Former Toronto mayor Rob Ford dies at 46
Councillor Rob Ford, whose tumultuous four years as mayor of Toronto turned him into an international cultural phenomenon, died on Tuesday at Torontos Mount Sinai Hospital. He was 46.
Official word of his death came from a source close to the family. His passing marks the end of a rare political actor whose everyman persona, budget-slashing agenda and very public substance-abuse issues inspired both intense loyalty and deep loathing among the city’s diverse electorate.
It also ends an 18-month struggle with cancer.
Mr. Ford had been diagnosed with pleomorphic liposarcoma, a rare form of soft-tissue cancer, in September of 2014, amid a heated re-election battle. The illness forced him to withdraw his candidacy for a second term to focus on cancer treatments.
He underwent an aggressive round of treatment followed by surgery to remove a tumour last May. By September, he had declared himself cancer-free and appeared at Stephen Harper’s side during the federal election campaign.
The clean bill of health was short-lived. In late October, doctors found new tumours and commenced another round of chemotherapy.
Since then, his chair on the council floor has been notably vacant and his office staff ceased sending out his trademark pugilistic press releases, which routinely taunted his successor in the mayor’s office, John Tory.
This month, his battle took on a desperate new tone. The Ford family launched getwellrobford.com to collect messages from sympathizers and turned to experimental treatments.
On Thursday, as speculation about the former mayor’s condition began swirling on social media, Mr. Ford’s chief of staff, Dan Jacobs, issued a brief statement acknowledging that Mr. Ford was in hospital “as he continues his battle against cancer.”
The son of a well-known Etobicoke businessman and former provincial MPP, Mr. Ford left the family label business to win a council seat in 2000. Re-elected twice, he turned his attentions to the mayoralty in 2010, launching a long-shot campaign for the city’s highest office. He quickly tapped into a vein of suburban resentment toward urban elements of the recently amalgamated megacity, and trounced his nearest opponent.

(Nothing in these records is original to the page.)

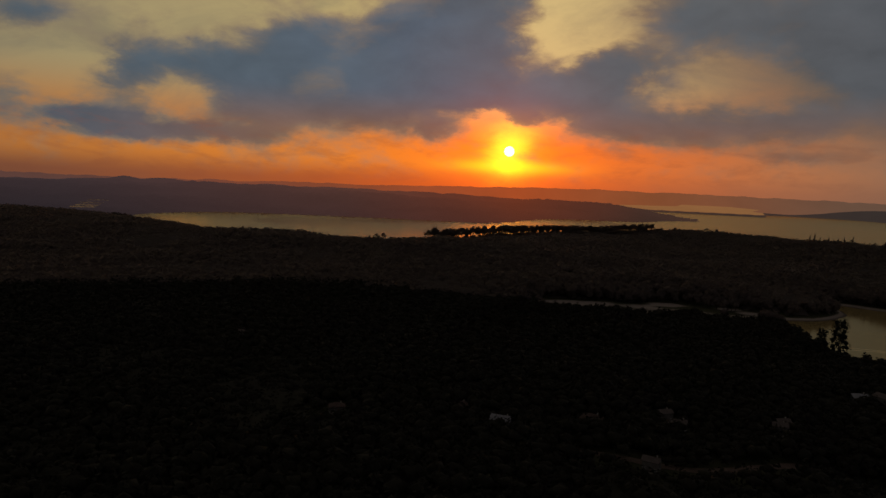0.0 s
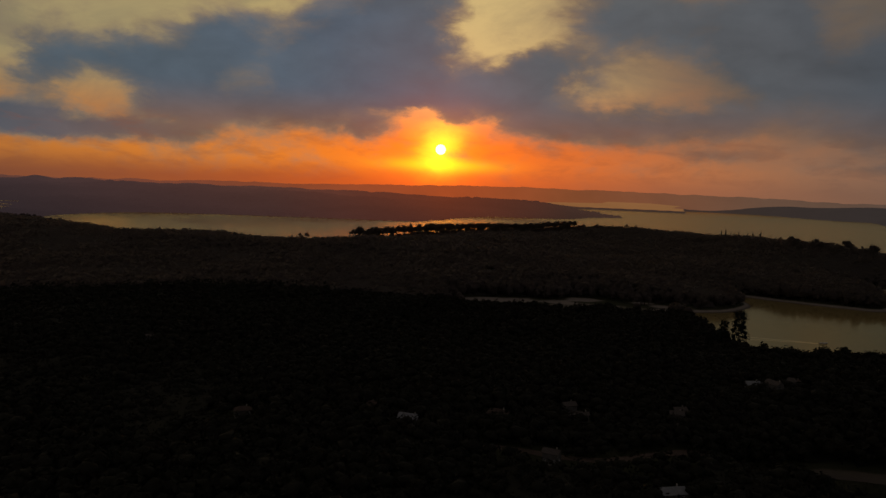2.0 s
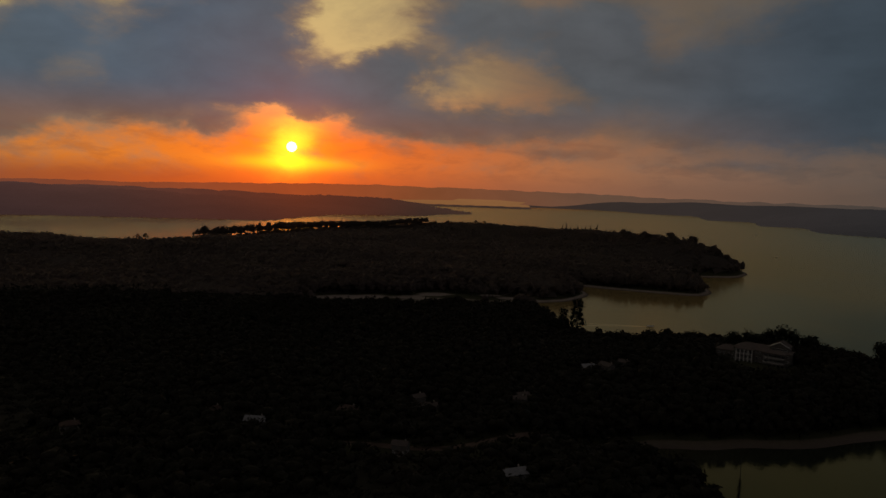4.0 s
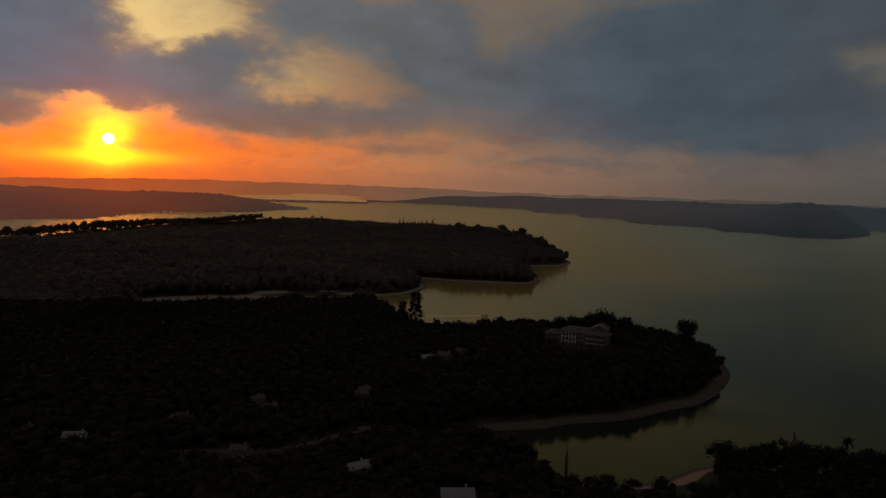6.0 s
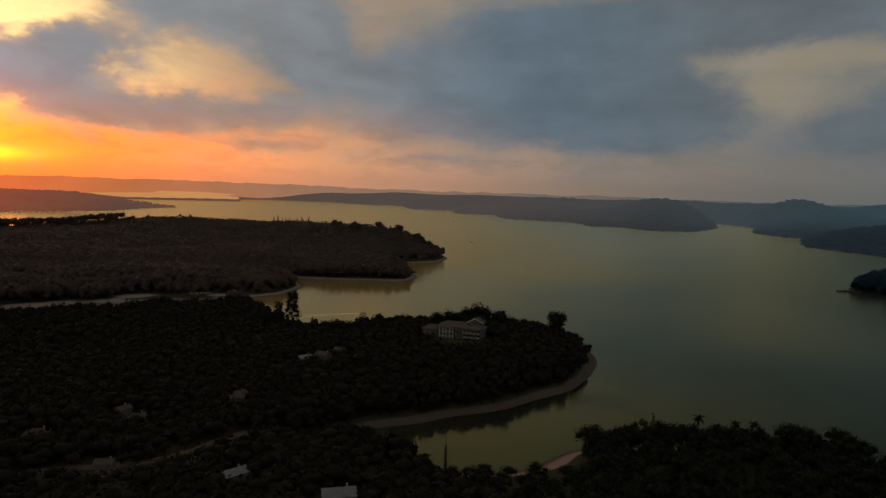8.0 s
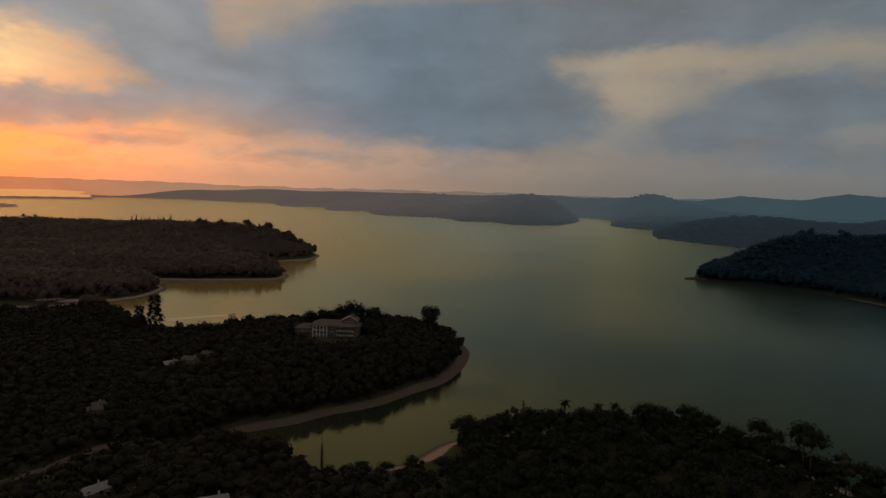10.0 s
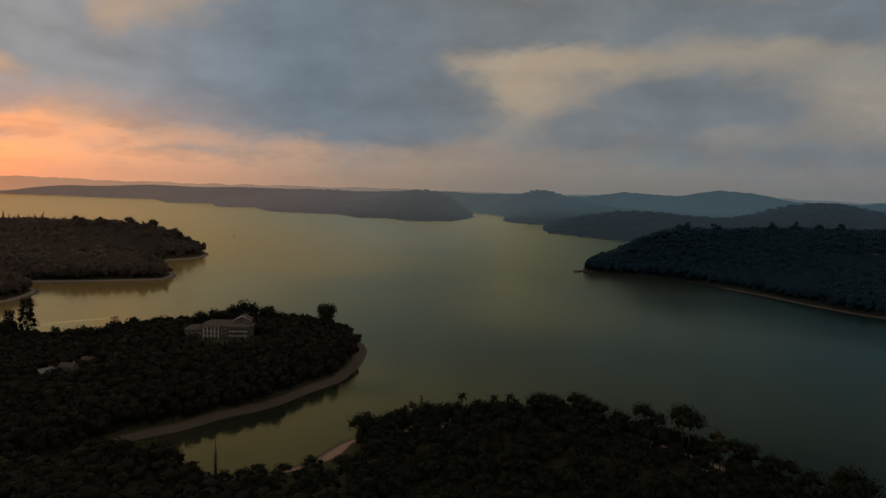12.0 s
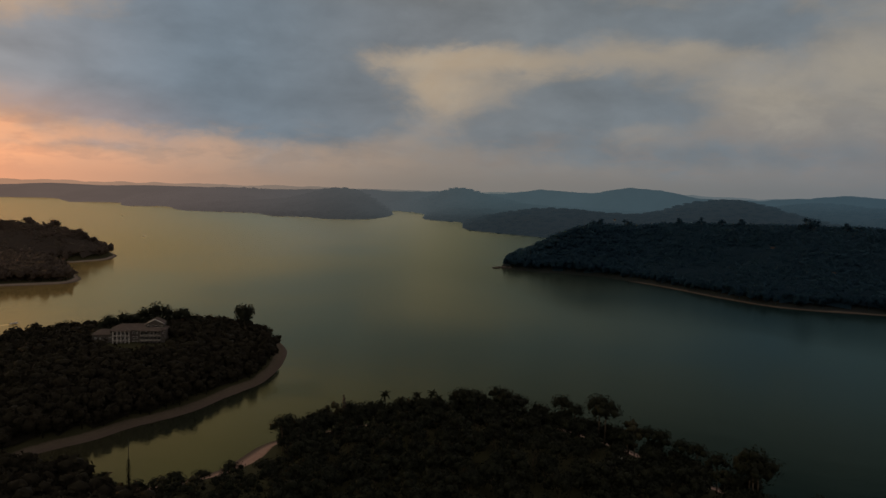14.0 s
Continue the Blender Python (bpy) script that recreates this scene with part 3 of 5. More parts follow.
def height(x, y):
    """Height of the ground over the water, by place."""
    wob = fractal(x, y, 40, 3, 5) * 2.2
    d = inland(x, y) + wob
    r = np.hypot(x, y)
    rise = 11 + 3 * fractal(x, y, 160, 3, 11)
    for hx, hy, hr, hh in HILLS_WEST + HILLS_EAST:
        rise = rise + hh * np.exp(-((x - hx) ** 2 + (y - hy) ** 2) / hr ** 2)
    far = np.clip((r - 2600) / 2200, 0, 1)
    rise = rise + far * (16 + 14 * fractal(x, y, 600, 4, 3))
    rise = rise + np.clip((r - 1900) / 300, 0, 1) * np.clip((3900 - r) / 400, 0, 1) * 15 * fractal(x, y, 210, 3, 33)
    level = np.ones_like(x)
    for fx, fy, fr in FLATS:
        g = np.exp(-(((x - fx) / fr) ** 2 + ((y - fy) / (fr * 0.62)) ** 2))
        level = level * (1 - 0.98 * np.clip(g * 1.7, 0, 1))
    reach = np.interp(r, (700, 1000, 1700, 2100), (45, 90, 90, 200))
    reach = reach + (110 - reach) * np.clip((x - 1300) / 300, 0, 1) * np.clip((r - 1600) / 300, 0, 1)
    reach = reach + (26 - reach) * np.exp(-(((x - 660) / 230) ** 2 + ((y - 880) / 330) ** 2))
    beach = np.where(r < 560, 10.0, np.where((r < 1150) & (x < 900), 13.0, 6.0))
    up = np.where(d > 0, np.where(r < 700, 1.5, 2.2) * np.clip(d / beach, 0, 1) + np.maximum(rise, 0.0) * (1 - np.exp(-np.maximum(d - 5, 0) / reach)), np.maximum(d * 0.12, -4))
    up = np.where(up > 0.95, 0.95 + (up - 0.95) * level, up)
    return up + level * np.where(d > 14, 0.35 * fractal(x, y, 14, 2, 8), 0)


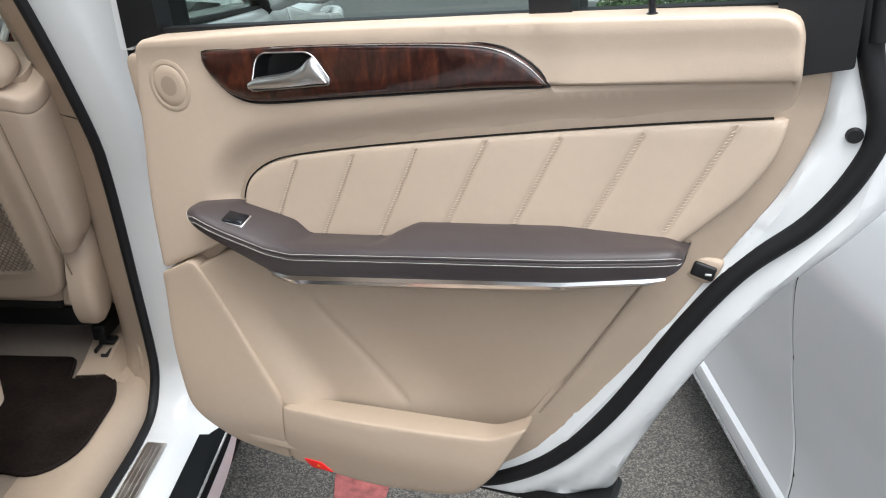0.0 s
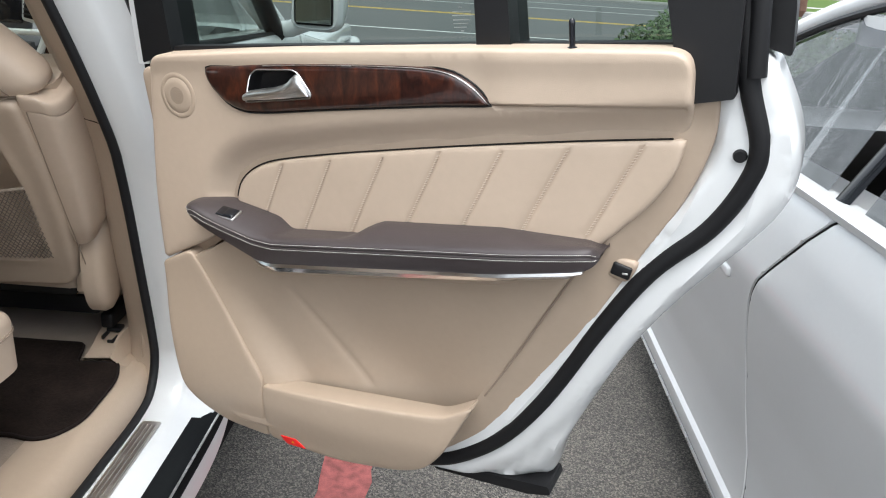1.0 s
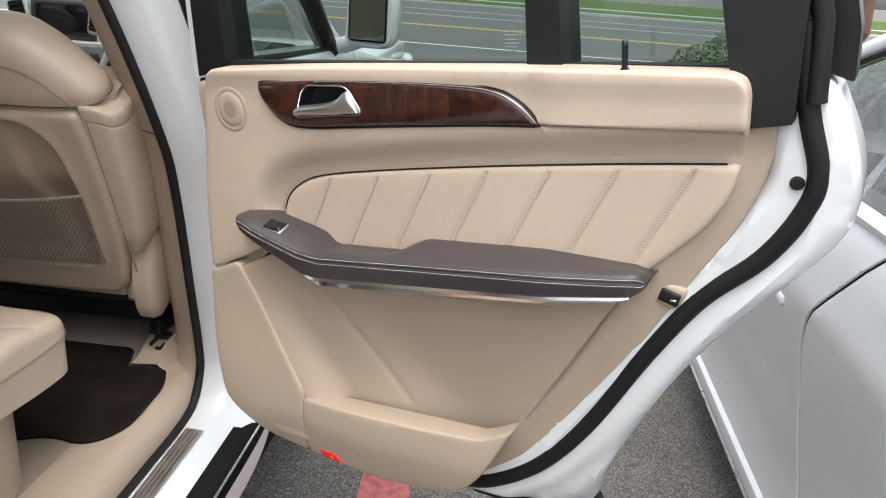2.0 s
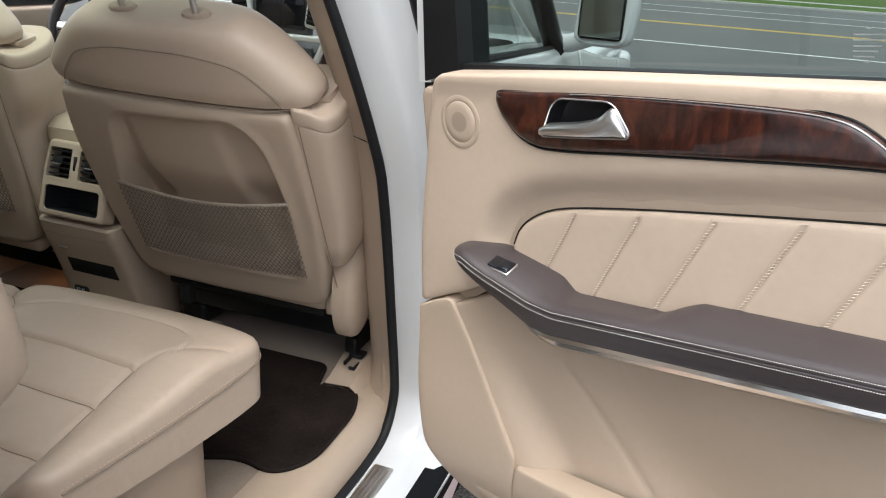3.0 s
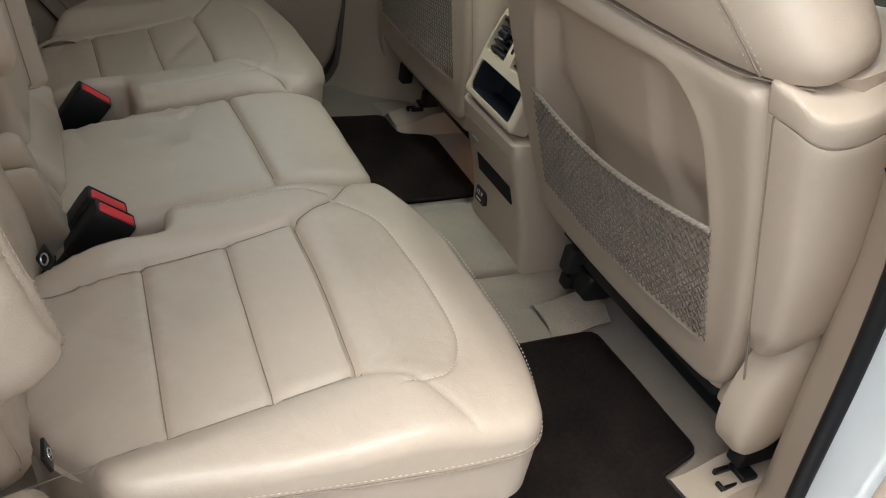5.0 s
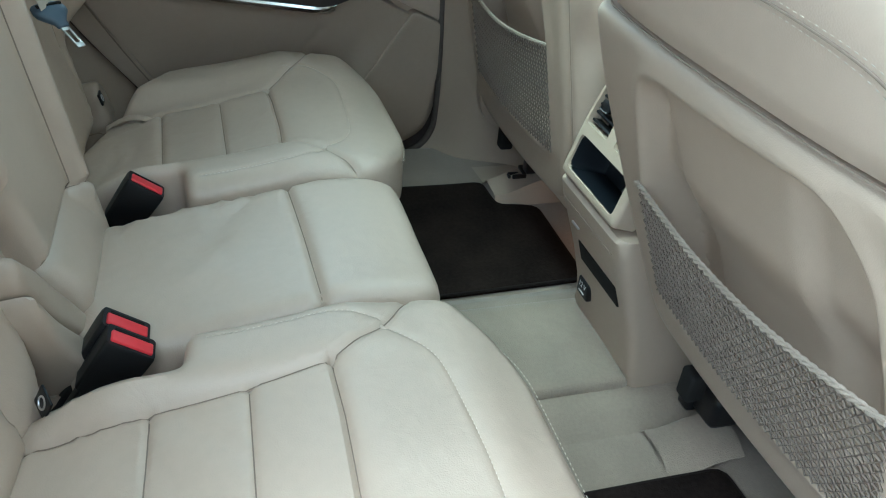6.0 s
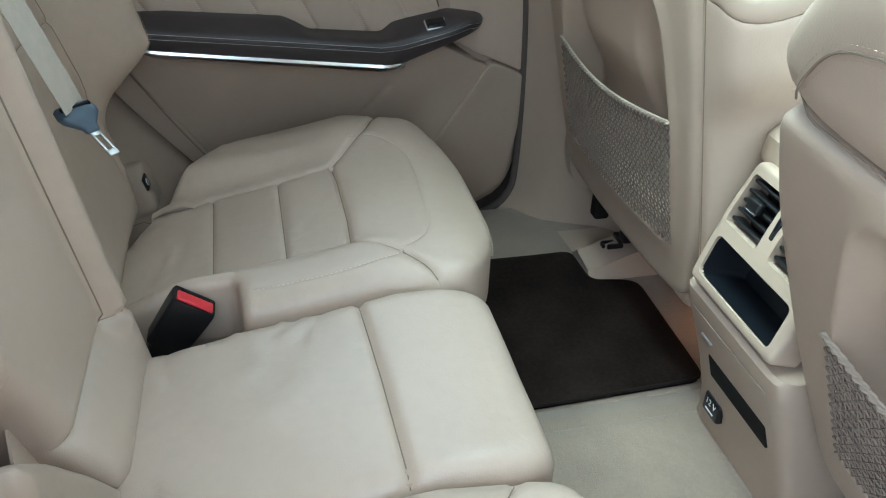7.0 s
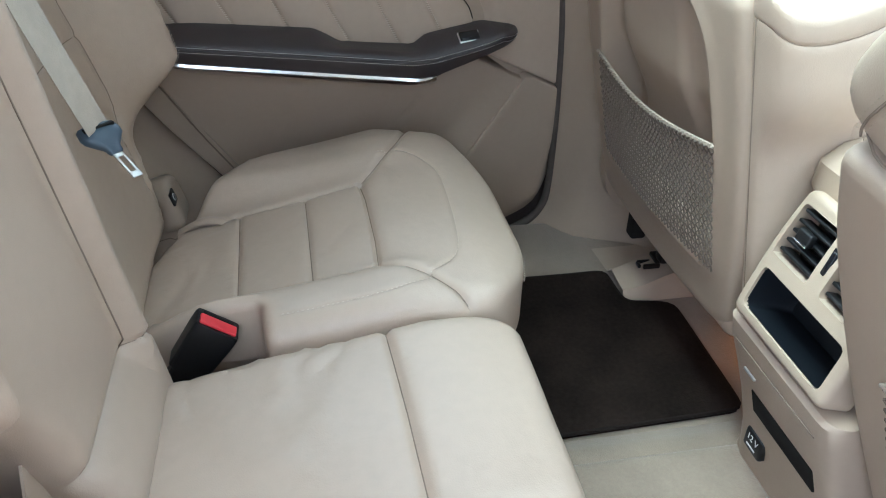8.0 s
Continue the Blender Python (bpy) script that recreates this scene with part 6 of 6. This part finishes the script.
ASPHALT = asphalt_material()
ROAD = material("street_asphalt", (0.095, 0.096, 0.095), 0.9, grain=1.0, grain_size=60, vary=0.2, vary_size=0.6)
LINE_RED = material("worn_red_paint", (0.29, 0.085, 0.08), 0.85, grain=1.0, grain_size=160, vary=0.55, vary_size=30)
LINE_WHITE = material("road_paint_white", (0.62, 0.62, 0.6), 0.8, vary=0.2, vary_size=8)
LINE_YELLOW = material("road_paint_yellow", (0.62, 0.42, 0.06), 0.8, vary=0.2, vary_size=8)
GRASS = material("grass", (0.065, 0.105, 0.025), 0.95, vary=0.3, vary_size=0.8, spec=0.1)
CONCRETE = material("pale_concrete", (0.32, 0.315, 0.30), 0.85, grain=0.8, grain_size=90, vary=0.15, vary_size=2)
gr = thing("ground", (0, 10, 0), "grey asphalt with coarse stones", "ground", kind="structure")
bm = bmesh.new()
bmesh.ops.create_grid(bm, x_segments=2, y_segments=2, size=600)
part("asphalt", bm, ASPHALT, gr)


def strip(nm, x0, x1, y0, y1, z, mat, parent, label, t=0.004):
    return part(nm, block(bmesh.new(), ((x0 + x1) / 2, (y0 + y1) / 2, z + t / 2), (x1 - x0, y1 - y0, t), 0), mat, parent, label, smooth=False)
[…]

His small-government agenda ran afoul of left-wing politicians and unions, but his bedrock of support – which he affectionately referred to as Ford Nation – only began to erode in May, 2013, after stories emerged on the U.S. website Gawker and the Toronto Star about a video showing the mayor smoking what appeared to be crack cocaine. The revelations touched off a Toronto Police investigation and a ceaseless lampooning on U.S. late-night talk shows hosted by the likes of Jon Stewart, Jimmy Kimmel and Jay Leno.
Mr. Ford vehemently denied the accusations until abruptly reversing himself in November, admitting to a throng of reporters, “Yes, I have smoked crack cocaine.”
Though damning details eventually emerged from the police investigation and a second crack video eventually surfaced, Mr. Ford maintained support until his cancer diagnosis.
When the tumour derailed his campaign, his brother, Councillor Doug Ford, entered the race, eventually losing to Mr. Tory.
After the results rolled in, Rob Ford vowed he would unseat Mr. Tory in 2018, as soon as his health improved.
“I will continue to fight,” the former mayor said. “I will continue to fight. Trust me. I’m just warming up.”